Natuurinclusief bouwen
In 2016 viel er ergens in het overleg tussen belangengroepen en gemeente het woord ‘natuurinclusief’. Achteraf totaal onbelangrijk wie daarmee aan kwam zetten, wel belangrijk is dat het werd opgepakt door de verantwoordelijke ambtenaren en dat er ideeën werden uitgewerkt. Die ideeën vinden we terug in een dertig pagina’s tellende notitie als antwoord op een motie uit de gemeenteraad. Wat betekent dat nou, ‘natuurinclusief bouwen’? In de praktijk zien we een zeer brede invalshoek. Het gaat erom dat we binnen de stedelijke omgeving leefruimte creëren voor planten en diersoorten. En leefruimte is niet alleen een plek om te verblijven maar vraagt ook om de aanwezigheid van natuurlijk voedsel en voor verschillende diersoorten specifieke rust- en nestgelegenheid. Met het ophangen van enkele nestkastjes ben je er dus nog niet.

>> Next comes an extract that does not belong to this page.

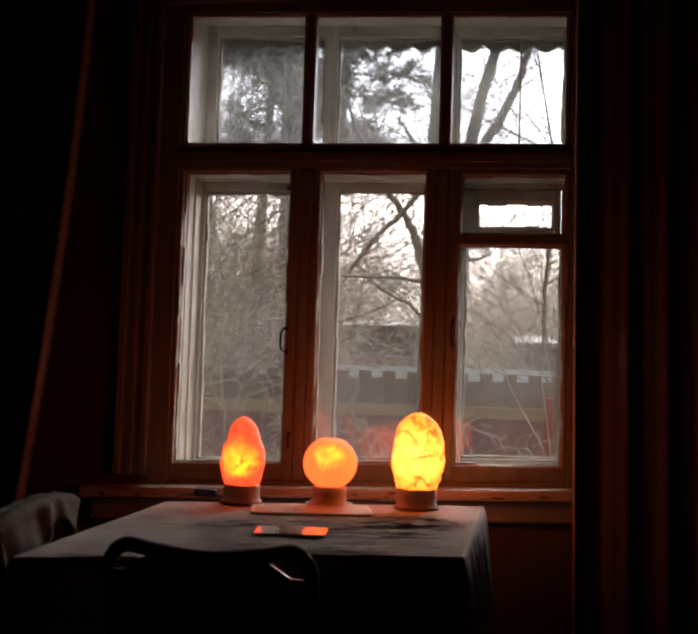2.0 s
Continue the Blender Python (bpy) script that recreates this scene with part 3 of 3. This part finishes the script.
board = thing("cutting_board", "thin pale wooden board with rounded corners on the tablecloth", "cutting board", (-0.018, -0.58, TZ - 0.002))
part("rim", slab(0.3, 0.172, 0.0075, 0.035), RIM, board, "pale worn edge")
c = part("plank", slab(0.286, 0.158, 0.001, 0.029), BOARD, board)
c.location = (0, 0, 0.0072)
board.rotation_euler = (0, 0, radians(13))
book = thing("booklet", "small glossy grey-covered booklet on the tablecloth", "booklet", (0.02, -0.97, TZ + 0.001))
part("pages", slab(0.144, 0.1, 0.006, 0.003, 2), PAGES, book)
c = part("cover", slab(0.15, 0.106, 0.0015, 0.004, 2), COVER, book, "glossy printed cover")
c.location = (0, 0, 0.0062)
book.rotation_euler = (0, 0, radians(8))

# ---- chairs ----
def bentwood_chair():
    ob = thing("dining_chair", "black bentwood dining chair drawn up to the table", "chair", (0.018, -1.52, 0))
    hoop = curve_points([(-0.165, 0.0, 0.0), (-0.168, 0.01, 0.45), (-0.170, -0.012, 0.70), (-0.172, -0.025, 0.770), (-0.145, -0.03, 0.799), (-0.09, -0.034, 0.794), (0.0, -0.036, 0.786), (0.09, -0.034, 0.794), (0.145, -0.03, 0.801), (0.172, -0.025, 0.772), (0.170, -0.012, 0.70), (0.168, 0.01, 0.45), (0.165, 0.0, 0.0)], 120)
    ob.scale = (0.95, 1, 1)
    pipe("back_frame", hoop, 0.0125, BLACKWOOD, ob, "", 12)
    bm = bmesh.new()
    g = []
    for s in (-0.006, 0.006):
        g.append([(bm.verts.new((0.166 * k / 20, -0.03 + s, 0.50)), bm.verts.new((0.166 * k / 20, -0.034 + s, 0.788 - 0.026 * min(1, max(0, abs(k / 20) - 0.6) / 0.25)))) for k in range(-20, 21)])
    for s in (0, 1):
        for a, b in zip(g[s], g[s][1:]):
            bm.faces.new((a[0], b[0], b[1], a[1]) if not s else (a[0], a[1], b[1], b[0]))
    for k in range(40):
        bm.faces.new((g[0][k][1], g[0][k + 1][1], g[1][k + 1][1], g[1][k][1]))
        bm.faces.new((g[1][k][0], g[1][k + 1][0], g[0][k + 1][0], g[0][k][0]))
    for k in (0, 40):
        bm.faces.new((g[0][k][0], g[0][k][1], g[1][k][1], g[1][k][0]))
    part("back_panel", bm, BLACKWOOD, ob)
    part("seat", lathe([(0.185, 0.425), (0.195, 0.435), (0.195, 0.45), (0.185, 0.458), (0.02, 0.452)], 40), BLACKWOOD, ob, "", True).location = (0, 0.19, 0)
    for x in (-0.15, 0.15):
        pipe("leg", [(x, 0.33, 0.0), (x * 0.93, 0.31, 0.43)], 0.014, BLACKWOOD, ob)
    ring = [(0.155 * math.cos(2 * math.pi * k / 32), 0.18 + 0.155 * math.sin(2 * math.pi * k / 32), 0.24) for k in range(33)]
    pipe("stretcher", ring, 0.008, BLACKWOOD, ob)
    return ob


bentwood_chair()


def side_chair():
    """A wooden chair beside the table, its back seen obliquely, with a throw over it."""
    ob = thing("dining_chair", "wooden dining chair with an open oval back beside the table", "chair", (-0.675, -0.68, 0))
    ob.rotation_euler = (0, 0, radians(-95))
    for x in (-0.155, 0.155):
        pipe("post", curve_points([(x, 0, 0), (x, 0.01, 0.43), (x * 1.02, -0.03, 0.66), (x * 0.95, -0.05, 0.702 - 0.1 * x)], 24), 0.013, DARKWOOD, ob)
        pipe("leg", [(x, 0.34, 0), (x, 0.33, 0.42)], 0.016, DARKWOOD, ob)
    part("seat", boxes((-0.19, 0.19, -0.01, 0.36, 0.42, 0.45), bevel=0.012), DARKWOOD, ob)
    pipe("top_rail", curve_points([(-0.14, -0.05, 0.715), (0, -0.06, 0.707), (0.14, -0.05, 0.69)], 20), 0.013, DARKWOOD, ob)
    return ob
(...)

Voorbeeldproject enkele diersoort

Inmiddels lopen er in bestaande wijken enkele voorbeeldprojecten voor huismussen en gierzwaluwen. Beide vogelsoorten zijn stadsgebonden en worden bedreigd door nieuwbouw en renovatie waarbij vanwege isolatie geen ruimte overblijft voor vogels om te nestelen en tussen weg te kruipen. Ook de traditionele rommelige tuintjes verdwijnen. Daarom houdt ‘natuurinclusief bouwen’ hier rekening met speciaal aangelegde nestplekken en een groene omgeving die geschikt is voor deze vogels om voedsel te zoeken, te schuilen, te badderen of een stofbad te nemen.

De natuur kan het dak op !
Maar het kan ook anders. Er zijn al enkele projecten in Den Haag en omstreken waar ‘natuur inclusief’ is opgewaardeerd naar ‘natuurlijk-inclusief’. Daarbij wordt er gebruik gemaakt van grote dakoppervlakken van bijvoorbeeld parkeergarages. In Rijswijk hebben we daar het mooiste voorbeeld van, waar op het parkeerdak van het European Patent Office (EPO) een compleet 2,5 ha groot natuurgebied is aangelegd. Dat vraagt om speciaal ontwerpen tijdens de bouw, want om die natuur letterlijk draagkracht te geven moet er rekening mee worden gehouden in de constructies van de fundering.  Je kunt een boom immers niet groot laten groeien op een bestaand plat dak. Daar zou hij binnen de kortste keren doorheen zakken. Bij nieuwbouw moeten architect en landschapsarchitect dan ook goed samenwerken.  Dit soort ‘natuurlijkinclusief bouwen’ zou voor een verdichtende stad als Den Haag een prima oplossing kunnen zijn om ook een park op de eerste en tweede etage van bebouwing aan te leggen.  Een slingertuin van groen op verschillende niveau’s en langs verschillende gebouwen. Het liefst openbaar toegankelijk, goed onderhouden en natuurlijk ingericht. Daarbij kan ook (stromend) water een rol spelen.

Meedenken voor de toekomstige stad
De AVN heeft inmiddels contact gezocht met landschapsarchitect J’ørn Copijn, ontwerper van vele grote daktuinen in verschillende stijlen. Ook die van EPO in Rijswijk. De volgende stap is een afspraak met wethouder Wijsmuller die tot aan de vorming van een nieuw college de portefeuille stedelijke ontwikkeling beheert. We vernemen nu al dat aanvullende beleidsideeën meer dan welkom zijn. De AVN denkt daarmee vooruit in de toekomst wanneer we met z’n allen een stukje moeten inschuiven, maar ons groen toch willen koesteren.